Les effets psychosociaux dans des contextes de formation et de travail par exemple de l’adoption de dispositifs d’accompagnement basés sur la pratique réflexive et sur la créativité, donc sur la présence attentive (mindfulness), ont fait l’objet de publications qui ont contribué au tournant paradigmatique souhaitable en pédagogie et en didactique. Il en va de la construction d’un langage commun entre enseignant.e.s et de la consolidation de leur identité professionnelle. Parmi les publications des membres du GRIPA de l’UQAM, nous référons notamment aux travaux de Karine Rondeau (2015).

Enfin, tenir compte de particularités et de besoins spécifiques des apprenants m’interpelle davantage, parce qu’il s’agit d’une réponse intelligente/adaptée aux supposées mutation et normalisation des écoles en usines (Robinson). En opposition au productivisme et au conformisme scolaires, à la médicalisation de l’évaluation scolaire et à l’atomisation que génère une culture de l’institution scolaire (au sens où le système scolaire/académique actuel anéantirait la créativité selon Robinson), je me suis senti également interpellé par l’idée d’apprentissage groupal par la coopération, qui rejoint de près l’apprentissage éthique de la coopération (Sennett, 2014).

Bibliographie :

Bourdieu, P. (1979). La distinction : critique sociale du jugement. Paris : Minuit.

Bourdieu, P. (1980). Le sens pratique. Paris : Minuit.

Foucault, M. (1966). Les mots et les choses : une archéologie des sciences humaines. Paris : Gallimard.

Foucault, M. (1969). L’Archéologie du savoir. Paris; Gallimard.

Hartog, F. (2003). Régimes d’historicité : présentation et expériences du temps.
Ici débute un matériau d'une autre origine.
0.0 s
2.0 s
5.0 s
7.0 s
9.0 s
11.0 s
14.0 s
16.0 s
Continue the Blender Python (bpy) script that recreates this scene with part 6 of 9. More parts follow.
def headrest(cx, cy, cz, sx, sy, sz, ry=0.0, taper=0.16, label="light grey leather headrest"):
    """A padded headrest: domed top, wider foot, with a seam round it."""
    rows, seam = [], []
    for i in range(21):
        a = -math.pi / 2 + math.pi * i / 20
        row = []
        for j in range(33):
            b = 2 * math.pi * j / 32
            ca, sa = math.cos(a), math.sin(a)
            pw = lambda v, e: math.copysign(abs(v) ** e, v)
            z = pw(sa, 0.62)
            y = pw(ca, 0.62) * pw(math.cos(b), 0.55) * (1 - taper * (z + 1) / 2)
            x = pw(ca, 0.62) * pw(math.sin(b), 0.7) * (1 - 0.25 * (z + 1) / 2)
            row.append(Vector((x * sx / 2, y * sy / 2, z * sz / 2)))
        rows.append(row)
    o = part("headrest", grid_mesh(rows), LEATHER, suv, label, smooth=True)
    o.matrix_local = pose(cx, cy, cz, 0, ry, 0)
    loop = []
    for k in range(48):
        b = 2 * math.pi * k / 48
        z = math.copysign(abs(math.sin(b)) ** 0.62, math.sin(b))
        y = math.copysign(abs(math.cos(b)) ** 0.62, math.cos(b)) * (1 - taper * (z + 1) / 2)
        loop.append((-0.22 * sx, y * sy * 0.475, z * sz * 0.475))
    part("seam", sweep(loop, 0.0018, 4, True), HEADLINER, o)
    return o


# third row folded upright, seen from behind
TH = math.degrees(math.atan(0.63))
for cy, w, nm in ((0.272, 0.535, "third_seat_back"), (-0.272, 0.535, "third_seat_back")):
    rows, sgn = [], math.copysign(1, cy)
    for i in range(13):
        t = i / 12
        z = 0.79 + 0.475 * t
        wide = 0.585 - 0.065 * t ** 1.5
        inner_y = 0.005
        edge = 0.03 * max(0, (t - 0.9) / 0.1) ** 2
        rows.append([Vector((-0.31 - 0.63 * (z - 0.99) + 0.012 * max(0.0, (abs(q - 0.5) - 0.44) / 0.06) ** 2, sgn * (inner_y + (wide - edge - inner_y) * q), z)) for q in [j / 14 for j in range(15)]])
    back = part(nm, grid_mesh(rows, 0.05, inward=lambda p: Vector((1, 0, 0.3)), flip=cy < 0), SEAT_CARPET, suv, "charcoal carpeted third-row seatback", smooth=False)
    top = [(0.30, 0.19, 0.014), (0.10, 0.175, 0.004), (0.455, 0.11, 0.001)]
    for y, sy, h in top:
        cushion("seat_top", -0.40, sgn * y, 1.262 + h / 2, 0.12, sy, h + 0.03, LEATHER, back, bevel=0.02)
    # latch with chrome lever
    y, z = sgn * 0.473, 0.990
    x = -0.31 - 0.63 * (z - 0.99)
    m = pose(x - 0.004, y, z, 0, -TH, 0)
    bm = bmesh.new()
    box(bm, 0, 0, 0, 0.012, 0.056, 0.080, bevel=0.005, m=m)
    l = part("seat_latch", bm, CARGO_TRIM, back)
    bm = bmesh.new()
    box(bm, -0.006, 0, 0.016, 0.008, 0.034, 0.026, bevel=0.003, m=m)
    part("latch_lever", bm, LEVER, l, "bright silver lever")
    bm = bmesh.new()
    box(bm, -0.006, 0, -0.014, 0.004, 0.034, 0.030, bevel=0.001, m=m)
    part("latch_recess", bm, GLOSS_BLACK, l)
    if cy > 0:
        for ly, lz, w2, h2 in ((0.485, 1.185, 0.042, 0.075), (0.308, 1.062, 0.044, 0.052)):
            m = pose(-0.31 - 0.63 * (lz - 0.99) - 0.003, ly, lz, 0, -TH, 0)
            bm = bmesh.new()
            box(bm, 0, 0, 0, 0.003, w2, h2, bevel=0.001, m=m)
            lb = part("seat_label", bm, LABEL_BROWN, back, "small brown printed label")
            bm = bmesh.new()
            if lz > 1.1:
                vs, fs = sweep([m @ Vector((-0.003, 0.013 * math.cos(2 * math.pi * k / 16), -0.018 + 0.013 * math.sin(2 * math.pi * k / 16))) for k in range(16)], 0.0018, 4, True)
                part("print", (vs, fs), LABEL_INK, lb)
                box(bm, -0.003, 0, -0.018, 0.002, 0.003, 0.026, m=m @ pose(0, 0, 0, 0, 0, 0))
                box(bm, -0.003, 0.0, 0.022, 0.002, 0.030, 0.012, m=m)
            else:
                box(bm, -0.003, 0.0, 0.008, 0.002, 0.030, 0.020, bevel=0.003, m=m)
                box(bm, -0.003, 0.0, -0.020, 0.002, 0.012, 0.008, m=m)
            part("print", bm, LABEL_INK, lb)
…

Paris : Seuil.

Robinson, K. (2010). « Changing education paradigms ». Récupéré de https://www.youtube.com/watch?v=e1LRrVYb8IE

Jutras, F. et Rondeau, K. (2015). « Le journal réflexif comme outil de construction identitaire ». Apprendre et enseigner aujourd’hui, 4(2), 28-32. Récupéré de https://fr.calameo.com/read/001898804c4aadbe1cd73

Rushkoff, D. (2013). Present Shock. When everything happens now. New York : Penguin Group.

Sennett, R. (2014). Ensemble. Pour une éthique de la coopération. Paris : Albin Michel.

Wieviorka, M. (2013). L’impératif numérique ou La nouvelle ère des sciences humaines et sociales?. Paris : CNRS.



[1] Le concept d’épistémè renvoie aux travaux de Foucault (1966, 1968) et celui d’habitus à ceux de Bourdieu (1979, 1980).
[2]  J’ai complété la scolarité d’un doctorat en philosophie avant d’obtenir un doctorat en sociologie.
[3] On connaît les effets de la participation de jeunes issu.e.s d’un milieu défavorisé au « garage à musique » du Dr Gilles Julien par exemple. Personnellement, j’ai pu constater les effets - notamment les bienfaits - du programme artistique d’empowerment testé chez des femmes vulnérabilisées ayant subi diverses formes de violence (et fréquentant des organismes communautaires venant en aide aux femmes), « Aux arts, citoyen.ne.s » (2015-2017) : http://www.creacc-diversites.org/fr/activites/aux-arts-citoyen.ne.s/ Cela pour illustrer la force du pouvoir des arts tant dans le raccrochage à la vie sociale (pour ces femmes) que dans de la vie scolaire (pour ces jeunes).
[4] L’idée d’épidémie fictive (Robinson, 2010) se base sur l’hypothèse selon laquelle une « mode médicale » pousserait le diagnostic du « manque de concentration » sur des sujets obligatoires inscrits au curriculum scolaire/universitaire. On peut sans doute d’autant plus parler d’« épidémie » que cette mode diagnostique scolaire perdure tout en sachant les étudiant.e.s vivant avec un TDAH être particulièrement vulnérables à la captation de leur attention par tous les supports existants et possibles (TICs, applications de messagerie, etc.).